На этот раз, нет сомнения, Успенский сознательно двигается в тени Толстого и Тургенева, который, восторгаясь «Книжкой чеков», перевел рассказ на французский и читал отрывки в кругу своих буживальских друзей. Автор «Книжки чеков» следует по пятам за размышляющим барином: «Думал он, несомненно, об очень многом, но выходило всегда как-то так, что думы эти ничуть не изменяли печального положения тех мест, где бродил он; несмотря на обилие всего, что росло и жило в лесу и реках, находившихся во власти этого барина, несмотря на громадные пространства полей, – леса эти, и поля, и реки и после его отъезда за границу (он был болен) оставались в том же забвении; кое-где среди бесконечных владений его торчали черные, нищенские деревеньки, виднелся тощий скот и тощий человек, носивший уже кличку вора и неплательщика, потому что действительно покушался прорваться в эти дебри за дровами, за ягодами, за рыбой, норовил урвать тайком, а что следовало платить – платил не иначе, как из– под палки. Богатство стояло забытое, никому не нужное и никому не доступное. У барина пропадал аппетит охотиться в лесу, где каждый выстрел попадал в цель, – так было много всякой твари; у мужика не было дров зимою, и он зяб в разоренных лачужках, выводился со связанными руками из леса, если, конечно, попадался на глаза сторожу, или уходил без ружья, если тот же сторож запримечивал в нем намерение убить тетерьку <вспомним известный из мемуаров толстовский вопрос и совет, обращенный к мужику, который тащил из яснополянского леса наворованный хворост: «Не много ли ты взял? Ну, неси, неси»>. Вот в каком виде была распоясов– ская округа лет шестнадцать тому назад: всего много, и никому нет от этого пользы. Барин скучал, страдал меланхолией, мужик бедствовал и тоже терял аппетит жить на белом свете».
Успенский отмечает коренную психическую перемену в общественном сознании, произведенную «Великой реформой»: «Освобождение крестьян сразу покончило с этою обоюдною меланхолией барина и мужика. Как только, благодаря этому событию, что-то такое «отошло» от мужиков к господам, от господ к мужикам, тотчас же и в тех и в других появились первые проблески чувства собственности; как только какой-то кусок леса или поля стал чужим, барин сообразил, что все это – «мое», и как только увидел это же самое мужик, то и он тоже сообразил, что ведь это – «наше». «Мое» и «наше» – ощущения до такой степени были новыми для меланхоликов и до такой степени оказались кстати как для души барина, так для души и желудка мужика, что аппетит к «моему» и «нашему» стал возрастать не по дням, а по часам – и у барина и у мужика. У старинного управляющего распоясовской округой явилась в это время довольно счастливая мысль; оказалось, что места, на которых издавна сидели распоясовцы, как раз подходят под что-то такое, что ежели это что-то «округлить» с чем-то – как раз вчетверо можно получать доходу более против прежнего».

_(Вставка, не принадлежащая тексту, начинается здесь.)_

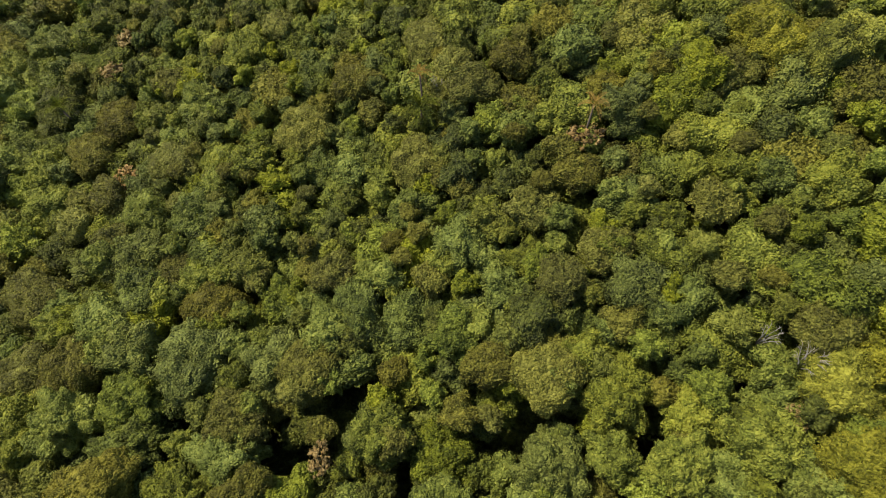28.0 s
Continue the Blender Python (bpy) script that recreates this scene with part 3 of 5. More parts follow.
STANDS["eastern forest edge"] = [
    ("lime", 17.1, 27.7, 2.3), ("lime", 20.6, 28.5, 2.3), ("dark", 19.5, 32.1, 2.4), ("dark", 18.4, 35.6, 2.0), ("broad", 22.4, 36.6, 2.5), ("lime", 25.7, 35.2, 2.8),
    ("lime", 27.9, 32.6, 2.4), ("broad", 25.4, 28.1, 2.3), ("lime", 28.0, 29.7, 2.3), ("olive", 10.3, 27.6, 1.9), ("lime", 10.4, 24.6, 1.7), ("olive", 12.9, 23.9, 2.2),
    ("broad", 16.2, 24.2, 2.3), ("olive", 19.8, 24.6, 2.2), ("broad", 23.9, 24.6, 2.2), ("broad", 27.7, 25.0, 1.9), ("dark", 29.9, 36.9, 2.4), ("broad", 27.6, 40.3, 2.5),
    ("broad", 6.0, 20.5, 3.2), ("broad", 5.0, 23.1, 1.7), ("olive", 8.2, 23.1, 1.8), ("broad", 7.5, 18.7, 2.0), ("broad", 16.6, 21.7, 2.0), ("dark", 2.0, 24.2, 1.9),
    ("dark", 3.8, 22.0, 1.7), ("lime", -1.4, 23.8, 1.9), ("broad", -2.2, 25.8, 1.6), ("dry", 1.9, 20.1, 1.4), ("broad", 7.9, 21.6, 1.5),
]
STANDS["western forest edge"] = [
    ("dark", -29.1, 24.2, 2.4), ("dark", -26.7, 19.6, 2.3), ("dark", -29.3, 21.1, 1.9), ("dark", -31.0, 27.8, 2.4), ("dark", -25.3, 23.8, 2.0), ("olive", -20.1, 24.2, 2.5),
    ("olive", -18.7, 22.0, 2.1), ("gum", -14.1, 23.8, 2.2), ("gum", -14.5, 19.9, 2.3), ("gum", -12.1, 21.8, 1.8), ("gum", -8.7, 20.9, 1.9), ("gum", -7.2, 18.8, 2.0),
    ("gum", -5.0, 21.3, 1.8), ("gum", -5.4, 16.6, 2.1), ("gum", -8.6, 17.5, 1.9), ("gum", -3.6, 18.8, 1.4), ("gum", -16.2, 22.7, 1.5), ("dark", -11.5, 24.6, 1.5),
    ("broad", -9.2, 25.0, 1.6), ("dark", -28.3, 16.5, 1.9), ("dark", -29.9, 13.4, 1.9),
]
STANDS["wood above the clearing"] = [
    ("broad", -38.3, 58.1, 3.6), ("broad", -33.2, 58.1, 3.1), ("dark", -29.5, 58.7, 2.1), ("broad", -27.7, 51.9, 3.7), ("broad", -34.0, 48.6, 3.9), ("broad", -27.6, 47.0, 2.9),
    ("broad", -22.7, 49.1, 2.9), ("broad", -21.4, 56.4, 2.3), ("broad", -17.4, 53.4, 1.7), ("broad", -11.8, 53.4, 2.7), ("olive", -10.4, 57.6, 3.0), ("broad", -7.0, 58.0, 2.6),
    ("dark", -2.9, 58.4, 2.6), ("olive", -7.5, 51.9, 3.3), ("olive", -3.2, 52.3, 4.8), ("olive", 1.1, 56.2, 2.5), ("olive", 1.5, 52.8, 2.4), ("dark", 6.3, 52.4, 3.3),
    ("dark", 8.0, 56.8, 2.5), ("dark", 12.3, 56.7, 2.0), ("lime", 5.2, 58.8, 2.0), ("broad", 13.4, 52.9, 2.4), ("broad", 23.1, 52.8, 3.3), ("lime", 25.6, 51.7, 2.3),
    ("dark", 30.4, 52.5, 3.2), ("olive", 33.4, 56.1, 2.7), ("broad", 25.4, 56.8, 2.4), ("broad", 28.3, 55.1, 2.3),
]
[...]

Выписывая пространную цитату, я вместо округлить чуть было не поставил оптимизировать, настолько само собой напрашивалось сопоставление с постоянно случающимся ныне в Российской Федерации. А мы с ветеринаром Е. В. Шашириным (о чем я уже упоминал) оказались наслушаны о попытке нашего советского Внешторга приобрести у крупного американского предпринимателя породистых бычков, однако сделка не состоялась (покупателям будто бы отказали в «откатах»), зато в постсоветские времена той же ценной породы бычки, правда, уже у другого владельца, были благополучно куплены и доставлены под Брянск, из-за чего жители тех мест лишились школ, больниц и других полезных местным людям учреждений.
Учреждения пришлось оптимизировать, чтобы освободить поля под пастбища для бычков (так англичане четыреста пятьдесят лет тому назад жертвовали нуждами людей ради разведения овец). Успенский же сто пятьдесят лет тому назад написал о том, как «решили переселить распоясовцев куда– то в другое место, где им все под стать и еще лучше прежнего».